:: Input ::
== == ==
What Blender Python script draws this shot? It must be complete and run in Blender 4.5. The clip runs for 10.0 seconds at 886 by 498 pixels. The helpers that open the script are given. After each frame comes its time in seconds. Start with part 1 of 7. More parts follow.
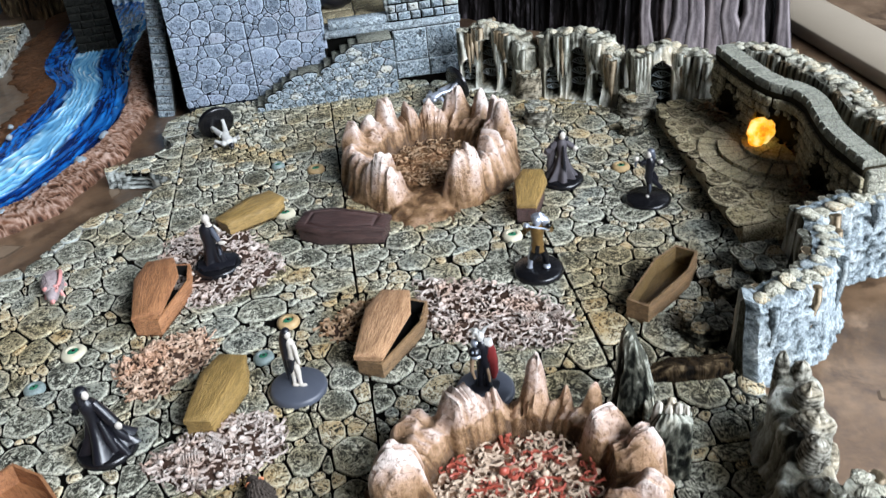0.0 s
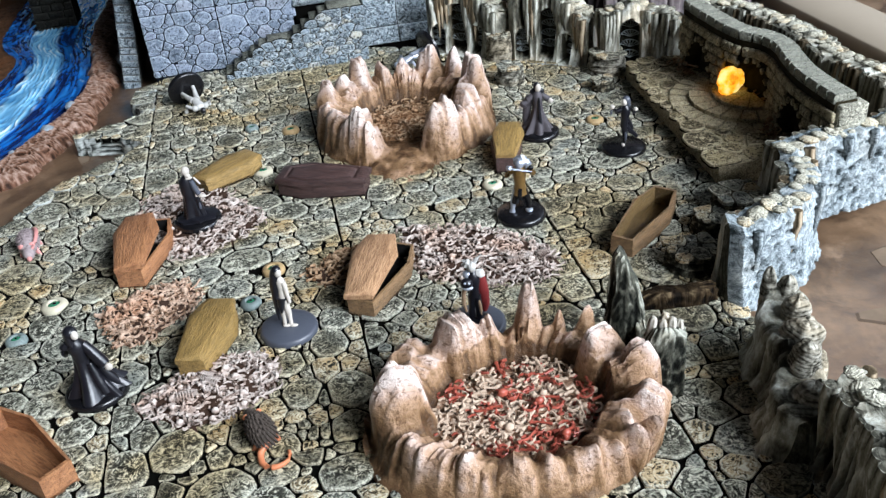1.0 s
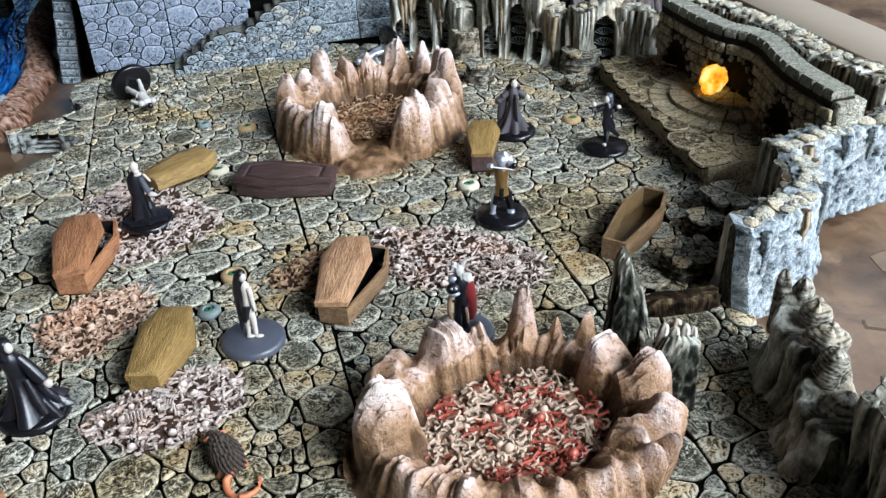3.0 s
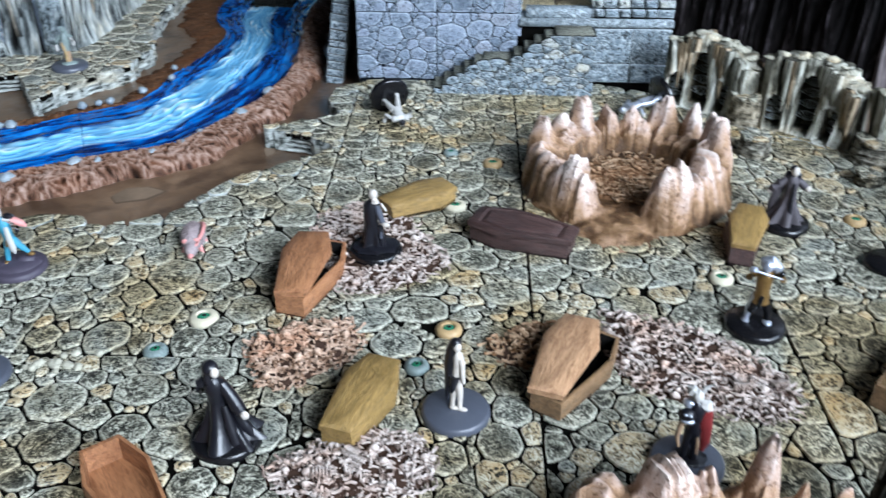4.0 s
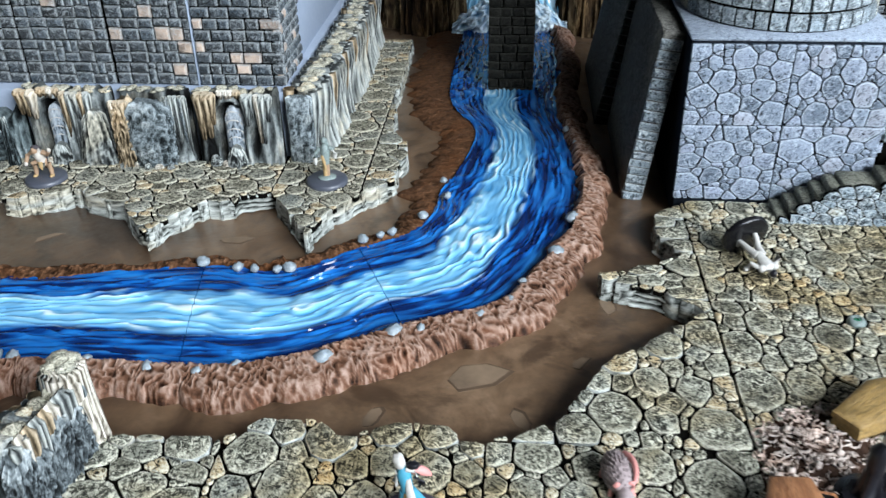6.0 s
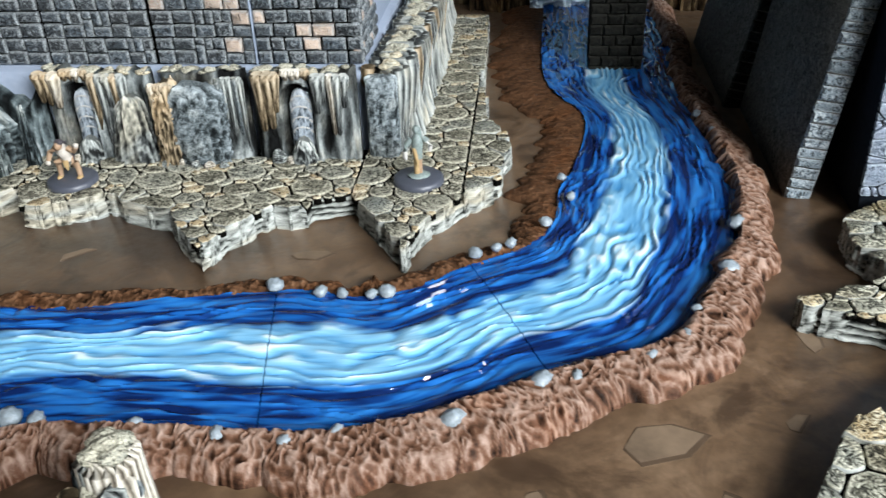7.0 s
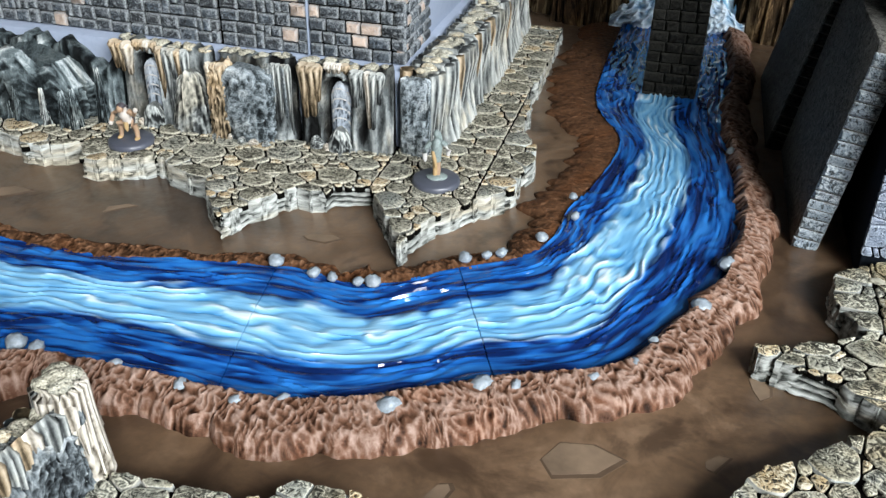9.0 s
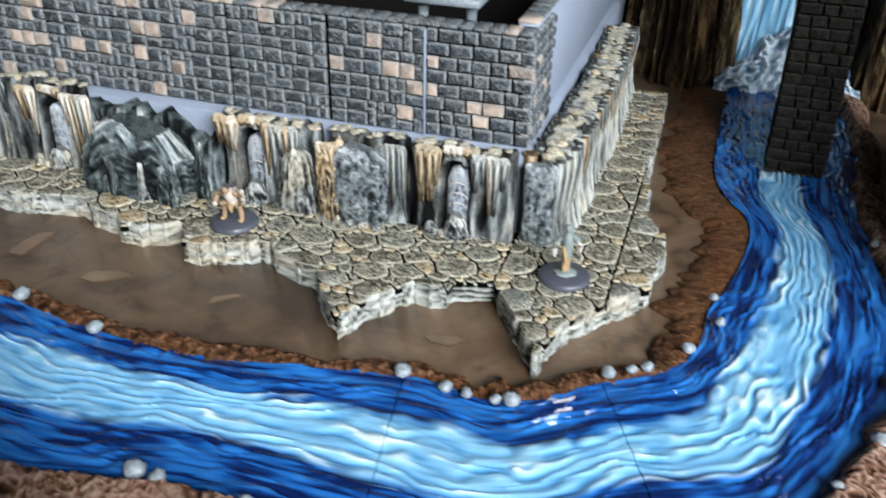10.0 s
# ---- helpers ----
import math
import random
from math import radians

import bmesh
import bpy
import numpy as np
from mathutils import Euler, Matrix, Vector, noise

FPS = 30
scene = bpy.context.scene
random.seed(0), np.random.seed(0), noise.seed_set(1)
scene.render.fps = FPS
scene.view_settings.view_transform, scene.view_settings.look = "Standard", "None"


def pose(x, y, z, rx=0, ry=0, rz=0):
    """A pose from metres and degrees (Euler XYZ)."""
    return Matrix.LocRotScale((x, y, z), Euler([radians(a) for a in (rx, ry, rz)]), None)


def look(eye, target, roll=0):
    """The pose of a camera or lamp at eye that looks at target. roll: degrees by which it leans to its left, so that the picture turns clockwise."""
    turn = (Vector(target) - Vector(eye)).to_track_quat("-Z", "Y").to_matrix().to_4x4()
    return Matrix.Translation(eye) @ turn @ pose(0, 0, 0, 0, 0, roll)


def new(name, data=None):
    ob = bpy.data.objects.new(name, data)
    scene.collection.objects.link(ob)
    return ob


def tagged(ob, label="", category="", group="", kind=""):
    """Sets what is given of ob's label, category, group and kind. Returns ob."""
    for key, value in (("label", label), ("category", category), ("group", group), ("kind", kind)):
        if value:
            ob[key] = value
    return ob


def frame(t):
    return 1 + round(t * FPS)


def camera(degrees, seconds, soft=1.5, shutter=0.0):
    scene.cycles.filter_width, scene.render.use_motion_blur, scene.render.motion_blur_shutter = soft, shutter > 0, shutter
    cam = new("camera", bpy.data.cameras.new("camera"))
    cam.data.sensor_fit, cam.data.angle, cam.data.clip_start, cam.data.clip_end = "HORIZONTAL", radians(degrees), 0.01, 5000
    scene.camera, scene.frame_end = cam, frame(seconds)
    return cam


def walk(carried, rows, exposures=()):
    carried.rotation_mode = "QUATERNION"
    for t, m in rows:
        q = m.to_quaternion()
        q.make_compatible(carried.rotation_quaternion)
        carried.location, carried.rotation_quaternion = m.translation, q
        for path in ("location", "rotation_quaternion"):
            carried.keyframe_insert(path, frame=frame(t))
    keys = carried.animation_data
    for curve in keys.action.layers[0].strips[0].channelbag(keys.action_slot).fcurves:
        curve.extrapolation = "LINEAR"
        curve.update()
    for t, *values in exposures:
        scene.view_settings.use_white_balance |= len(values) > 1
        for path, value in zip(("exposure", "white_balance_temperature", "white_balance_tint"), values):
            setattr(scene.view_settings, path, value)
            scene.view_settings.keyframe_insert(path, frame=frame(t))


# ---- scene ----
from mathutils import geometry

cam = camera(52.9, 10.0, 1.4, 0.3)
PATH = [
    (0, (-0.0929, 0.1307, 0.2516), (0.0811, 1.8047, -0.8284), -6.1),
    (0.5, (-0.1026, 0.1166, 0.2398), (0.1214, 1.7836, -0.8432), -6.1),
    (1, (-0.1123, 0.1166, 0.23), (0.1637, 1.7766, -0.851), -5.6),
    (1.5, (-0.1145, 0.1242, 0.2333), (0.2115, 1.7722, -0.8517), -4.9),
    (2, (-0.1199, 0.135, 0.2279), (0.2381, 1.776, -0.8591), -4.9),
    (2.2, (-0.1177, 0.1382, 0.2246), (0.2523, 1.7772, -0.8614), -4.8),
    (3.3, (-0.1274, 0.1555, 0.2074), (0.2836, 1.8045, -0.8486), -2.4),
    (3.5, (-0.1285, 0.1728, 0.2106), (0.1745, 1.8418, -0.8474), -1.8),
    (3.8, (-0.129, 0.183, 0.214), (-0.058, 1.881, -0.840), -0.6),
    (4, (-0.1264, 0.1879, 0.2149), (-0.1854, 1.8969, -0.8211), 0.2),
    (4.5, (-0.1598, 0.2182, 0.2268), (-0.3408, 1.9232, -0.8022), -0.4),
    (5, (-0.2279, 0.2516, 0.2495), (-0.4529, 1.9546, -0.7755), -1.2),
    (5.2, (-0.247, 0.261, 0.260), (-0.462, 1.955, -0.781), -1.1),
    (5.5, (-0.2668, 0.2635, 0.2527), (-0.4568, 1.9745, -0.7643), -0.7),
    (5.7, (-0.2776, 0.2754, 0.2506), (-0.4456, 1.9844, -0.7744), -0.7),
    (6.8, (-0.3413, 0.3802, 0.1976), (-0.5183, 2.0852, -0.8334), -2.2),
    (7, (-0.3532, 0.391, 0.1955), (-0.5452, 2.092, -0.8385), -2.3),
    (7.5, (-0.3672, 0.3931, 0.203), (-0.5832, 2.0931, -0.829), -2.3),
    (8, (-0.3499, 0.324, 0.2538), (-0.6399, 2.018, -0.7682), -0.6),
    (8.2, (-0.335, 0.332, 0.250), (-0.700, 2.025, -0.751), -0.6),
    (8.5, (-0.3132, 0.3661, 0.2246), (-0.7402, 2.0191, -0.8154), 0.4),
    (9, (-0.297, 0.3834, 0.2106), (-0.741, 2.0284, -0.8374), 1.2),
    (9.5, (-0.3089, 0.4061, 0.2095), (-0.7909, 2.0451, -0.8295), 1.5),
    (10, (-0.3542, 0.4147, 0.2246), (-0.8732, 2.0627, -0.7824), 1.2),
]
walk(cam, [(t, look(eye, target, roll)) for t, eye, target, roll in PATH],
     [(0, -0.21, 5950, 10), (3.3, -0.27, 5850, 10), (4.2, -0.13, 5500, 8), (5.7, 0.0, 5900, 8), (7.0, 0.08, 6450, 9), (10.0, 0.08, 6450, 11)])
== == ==
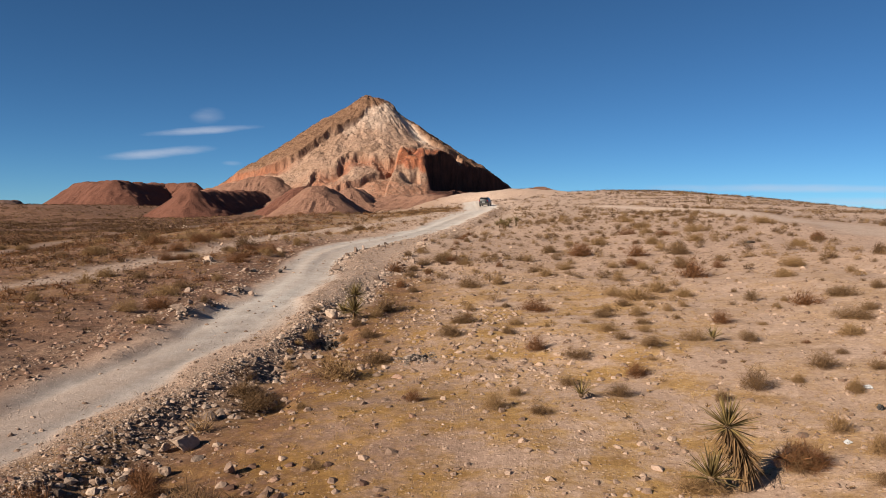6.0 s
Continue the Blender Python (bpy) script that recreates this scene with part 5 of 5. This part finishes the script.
== == ==
:: Problem details ::
Reproduce only the lines from the one containing "# ---- helpers" through the one containing "of a camera", inclusive of both.

:: Answer to the exercise ::
# ---- helpers ----
import math
import random
from math import radians

import bmesh
import bpy
import numpy as np
from mathutils import Euler, Matrix, Vector, noise

FPS = 30
scene = bpy.context.scene
random.seed(0), np.random.seed(0), noise.seed_set(1)
scene.render.fps = FPS
scene.view_settings.view_transform, scene.view_settings.look = "Standard", "None"


def pose(x, y, z, rx=0, ry=0, rz=0):
    """A pose from metres and degrees (Euler XYZ)."""
    return Matrix.LocRotScale((x, y, z), Euler([radians(a) for a in (rx, ry, rz)]), None)


def look(eye, target, roll=0):
    """The pose of a camera or lamp at eye that looks at target. roll: degrees by which it leans to its left, so that the picture turns clockwise."""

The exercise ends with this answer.